High level of particulate matter (PM) within the city limits is attributed to dust, vehicular exhaust, brick-kilns and garbage burning. A recent study by Delhi-based Centre for Science and Environment showed that Meerut's air quality is more threatening than Delhi, with old vehicles and polluting industries adding to woes.

In case you don’t know, UP has over 18,000 operational brick kilns, which operate between December and June every year. The state produces close to 50 billion bricks a year. Although the Uttar Pradesh Pollution Control Board (UPPCB) directed all brick kilns in 2016 to upgrade technology to reduce emissions, the move met with protests.

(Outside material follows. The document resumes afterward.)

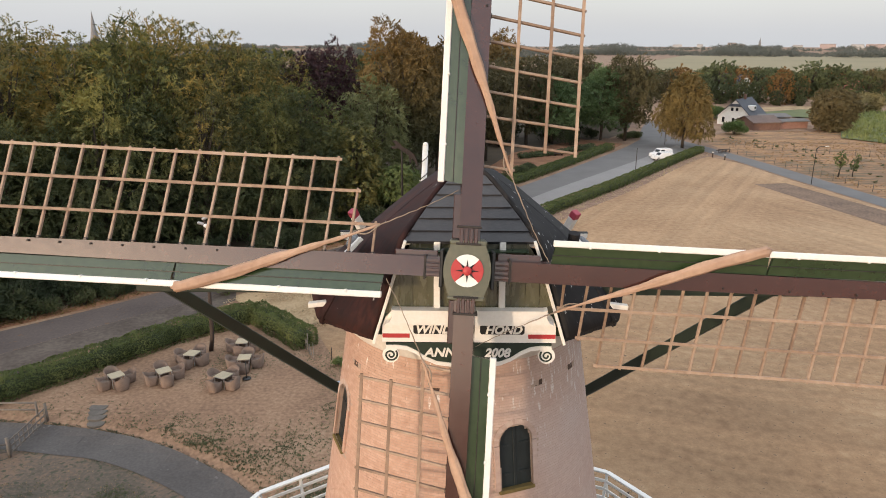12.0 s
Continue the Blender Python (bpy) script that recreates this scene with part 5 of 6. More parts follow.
# ---- trees and shrubs ----
def make_tree(name, seed, tall, spread, clear, n, size, material, label, clumps=14, droop=0.0, lean=0.0, taper=0.0):
    """A tapered trunk with limbs and an uneven crown of feathery leaf sprays gathered into boughs."""
    rng = np.random.default_rng(seed)
    tr = thing(name, label, "tree")
    b = Build()
    top = tall * 0.8
    r0 = 0.018 * tall + 0.06
    b.tube([(0, 0, -0.2), (0.1, 0.05, tall * 0.2), (0.2 + lean, -0.1, tall * 0.5), (lean * 1.5, 0.1, top)], [r0, r0 * 0.8, r0 * 0.5, r0 * 0.12], 9)
    zc, hz = clear + (tall - clear) * 0.46, (tall - clear) * 0.54
    boughs = rng.normal(size=(clumps, 3))
    boughs[:, 2] += 0.25
    boughs /= np.linalg.norm(boughs, axis=1)[:, None]
    for u in boughs:
        c = Vector((u[0] * spread * 0.75, u[1] * spread * 0.75, zc + u[2] * hz * 0.75))
        st = Vector((0.15, 0, min(max(c.z * 0.55, clear * 0.7), top * 0.9)))
        b.tube([st, st.lerp(c, 0.5) + Vector((0, 0, 0.3)), c], [r0 * 0.38, r0 * 0.24, r0 * 0.06], 6)
    part("trunk", b, M_BARK, tr, "dark trunk and limbs", True)
    per = 15
    k = n // per
    d = rng.normal(size=(k, 3))
    d /= np.linalg.norm(d, axis=1)[:, None]
    q = 2.5
    env = 1 / (np.hypot(d[:, 0], d[:, 1]) ** q + np.abs(d[:, 2]) ** q) ** (1 / q)
    swell = np.exp((d @ boughs.T - 1) / 0.05).max(1)
    env *= 0.78 + 0.26 * swell + 0.04 * np.sin(9 * d[:, 0] + seed) * np.sin(8 * d[:, 1])
    f = env * (1 - 0.45 * rng.random(k) ** 2.0)
    base = d * f[:, None] * np.array([spread, spread, hz]) + np.array([lean, 0, zc])
    base[:, :2] *= 1 - taper * ((base[:, 2:] - zc) / hz)
    near = (d @ boughs.T).argmax(1)                      # each spray belongs to a bough and faces out of it
    face = base - (boughs[near] * np.array([spread, spread, hz]) * 0.58 + np.array([lean, 0, zc]))
    face /= np.linalg.norm(face, axis=1)[:, None]
    axis = face * 0.55 + rng.normal(size=(k, 3)) * 0.50
    axis[:, 2] += 0.20 - droop * 0.6
    axis /= np.linalg.norm(axis, axis=1)[:, None]
    long = spread * 0.17 * (0.6 + 0.8 * rng.random(k)) * np.where(rng.random(k) < 0.06, 1.6, 1.0)
    flat = face * 0.9 + np.array([0, 0, 0.35]) + rng.normal(size=(k, 3)) * 0.25
    side = np.cross(axis, flat)
    side /= np.linalg.norm(side, axis=1)[:, None]
    t = np.tile((np.arange(per) + 0.5) / per, k) + rng.uniform(-0.03, 0.03, k * per)
    r = np.repeat(np.arange(k), per)
    hand = np.where(np.arange(k * per) % 2 == 0, 1.0, -1.0)
    L = long[r]
    out = hand * L * 0.36 * (1.05 - t * 0.85) * (0.25 + 0.75 * rng.random(k * per))
    p = base[r] + axis[r] * (L * (t - 0.25))[:, None] + side[r] * out[:, None]
    p[:, 2] -= L * t * t * (0.22 + 0.35 * droop)
    way = axis[r] * 0.8 + side[r] * (hand * 0.65)[:, None] + rng.normal(size=(k * per, 3)) * 0.28
    way /= np.linalg.norm(way, axis=1)[:, None]
    nrm = flat[r] + rng.normal(size=(k * per, 3)) * 0.35
    b2 = np.cross(nrm, way)
    b2 /= np.linalg.norm(b2, axis=1)[:, None]
    s = (size * (0.65 + 0.6 * rng.random(k * per)))[:, None]
    v = np.stack([p - way * s * 0.8 + b2 * s * 0.40, p + way * s, p - way * s * 0.8 - b2 * s * 0.40], 1).reshape(-1, 3)
    v[:, 2] = np.maximum(v[:, 2], 0.05)
    leaf_object("crown", v, np.arange(3 * k * per).reshape(-1, 3), material, tr)
    return tr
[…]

Moreover, the UPPCB does not provide live monitoring of air quality. Adding to the problem is the fact that the CPCB has online monitoring stations in only four UP cities: Agra, Lucknow, Kanpur and Varanasi. Still, neither the single monitoring stations in Agra and Kanpur nor the three in Lucknow show PM 10 levels.

Health infrastructure

The per capita public expenditure on health (both Centre and states) is the lowest in Uttar Pradesh among the five states that went to polls. Goa, for instance, spends more than five times on its citizens’ health. Fewer doctors, nurses and paramedics in health care institutions are direct fallout of low spending.

The community health centres (CHCs) in UP are 84 per cent short of specialists, according to the Rural Health Statistics, 2014-15. The CHCs and Primary Health Centres (PHCs) have only half the staff they should have.

There has been no increase in the number of sub-centres (20,521) from 2005-2015. More shockingly, the number of PHCs reduced from 3,660 in 2005 to 3,497 in 2015. On top of that, 3,603 posts for women health workers were lying vacant as on 2015, which was a staggering rise from 431 in 2005. There is a shortfall of 4,496 nurses in primary and community health centres.

About 14 per cent of households in the state have to bear the maximum burden of health expenditure, higher than 25 per cent of total household spending.

Of the 36 Indian states and union territories, UP was third from the bottom in terms of infant mortality rate (deaths per 1,000 live births) across rural and urban areas, the latest Sample Registration System bulletin for 2015, released in December 2016, showed. Many relatively poor states do much better than Uttar Pradesh.

Infant mortality rate, maternal mortality rate and other health indicators are far worse in Uttar Pradesh than the national average, with the district of Faizabad being one of the worst performers.


With health, energy poverty and agrarian crisis jostling each other to garner attention of policymakers, the issue of poor quality of education has been pushed to the periphery. Vacancy for teachers in Uttar Pradesh is considered second worst in India for secondary schools and sixth worst for elementary schools. As many as 23 per cent positions for teacher in elementary grades (up to Class 8) remain vacant. In fact, 50 per cent of total positions in secondary schools (Class 9 and 10) are vacant in the state.